** begin **

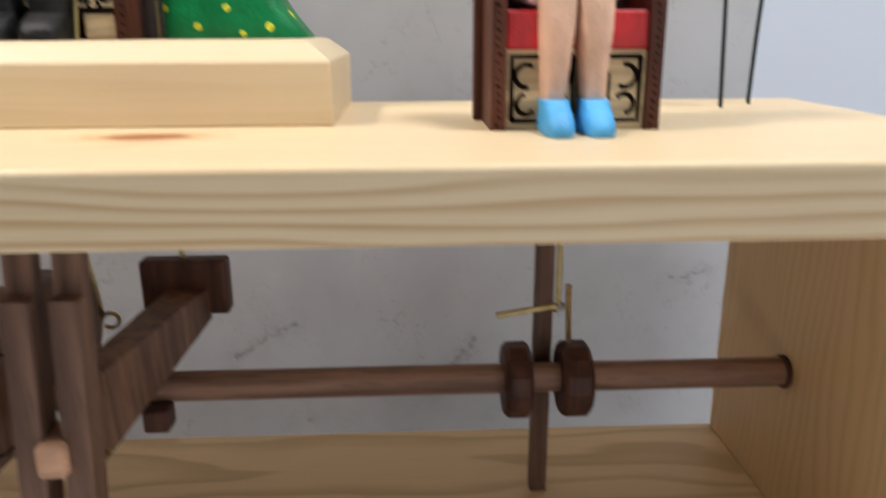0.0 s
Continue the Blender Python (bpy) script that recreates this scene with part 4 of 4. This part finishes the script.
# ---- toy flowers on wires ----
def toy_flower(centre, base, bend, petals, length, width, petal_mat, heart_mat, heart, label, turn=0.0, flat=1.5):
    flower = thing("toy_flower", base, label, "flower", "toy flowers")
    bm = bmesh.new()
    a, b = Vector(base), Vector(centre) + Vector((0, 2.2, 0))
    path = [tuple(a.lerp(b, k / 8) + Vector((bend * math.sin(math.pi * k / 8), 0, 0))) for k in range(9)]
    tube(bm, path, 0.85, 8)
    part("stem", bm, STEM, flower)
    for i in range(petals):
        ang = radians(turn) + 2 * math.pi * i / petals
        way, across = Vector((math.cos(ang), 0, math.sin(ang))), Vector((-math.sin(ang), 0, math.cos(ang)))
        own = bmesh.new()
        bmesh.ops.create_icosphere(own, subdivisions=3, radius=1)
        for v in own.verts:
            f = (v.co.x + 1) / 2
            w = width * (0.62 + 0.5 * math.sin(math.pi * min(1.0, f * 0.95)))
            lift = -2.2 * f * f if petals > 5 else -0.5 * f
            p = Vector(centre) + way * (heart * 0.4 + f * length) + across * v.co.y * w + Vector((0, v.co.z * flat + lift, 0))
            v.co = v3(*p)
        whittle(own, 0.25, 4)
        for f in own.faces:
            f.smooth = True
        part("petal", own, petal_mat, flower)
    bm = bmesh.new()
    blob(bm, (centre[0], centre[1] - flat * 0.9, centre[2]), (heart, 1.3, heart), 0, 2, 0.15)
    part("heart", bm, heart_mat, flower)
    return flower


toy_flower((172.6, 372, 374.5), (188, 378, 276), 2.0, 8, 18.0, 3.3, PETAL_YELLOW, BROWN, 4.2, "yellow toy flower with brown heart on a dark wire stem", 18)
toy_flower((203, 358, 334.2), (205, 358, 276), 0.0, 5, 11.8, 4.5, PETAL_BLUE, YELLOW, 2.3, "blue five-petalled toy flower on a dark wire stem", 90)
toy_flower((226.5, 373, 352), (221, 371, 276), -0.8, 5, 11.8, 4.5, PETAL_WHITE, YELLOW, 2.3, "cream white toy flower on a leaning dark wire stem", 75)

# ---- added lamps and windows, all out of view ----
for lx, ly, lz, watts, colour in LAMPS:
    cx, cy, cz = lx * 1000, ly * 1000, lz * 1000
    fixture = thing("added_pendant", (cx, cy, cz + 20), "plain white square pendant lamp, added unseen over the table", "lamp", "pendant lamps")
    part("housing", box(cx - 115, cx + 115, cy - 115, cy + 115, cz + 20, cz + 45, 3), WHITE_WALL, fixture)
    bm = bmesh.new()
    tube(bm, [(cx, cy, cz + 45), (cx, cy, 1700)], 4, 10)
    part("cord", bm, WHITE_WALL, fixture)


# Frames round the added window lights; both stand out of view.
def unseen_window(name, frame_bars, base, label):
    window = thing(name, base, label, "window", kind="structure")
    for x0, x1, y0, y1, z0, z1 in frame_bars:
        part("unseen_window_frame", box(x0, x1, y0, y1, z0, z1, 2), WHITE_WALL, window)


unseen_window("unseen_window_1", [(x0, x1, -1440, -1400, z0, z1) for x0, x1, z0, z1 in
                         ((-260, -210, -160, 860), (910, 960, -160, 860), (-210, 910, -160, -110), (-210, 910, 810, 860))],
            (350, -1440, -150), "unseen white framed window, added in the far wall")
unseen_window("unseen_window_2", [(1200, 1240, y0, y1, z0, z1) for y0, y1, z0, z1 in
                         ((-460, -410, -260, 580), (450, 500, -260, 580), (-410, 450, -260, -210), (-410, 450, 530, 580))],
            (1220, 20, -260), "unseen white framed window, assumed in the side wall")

** end **

Exercise instructions = Return all lines containing "part".

Task output =
Continue the Blender Python (bpy) script that recreates this scene with part 4 of 4. This part finishes the script.
    part("stem", bm, STEM, flower)
        part("petal", own, petal_mat, flower)
    part("heart", bm, heart_mat, flower)
    part("housing", box(cx - 115, cx + 115, cy - 115, cy + 115, cz + 20, cz + 45, 3), WHITE_WALL, fixture)
    part("cord", bm, WHITE_WALL, fixture)
        part("unseen_window_frame", box(x0, x1, y0, y1, z0, z1, 2), WHITE_WALL, window)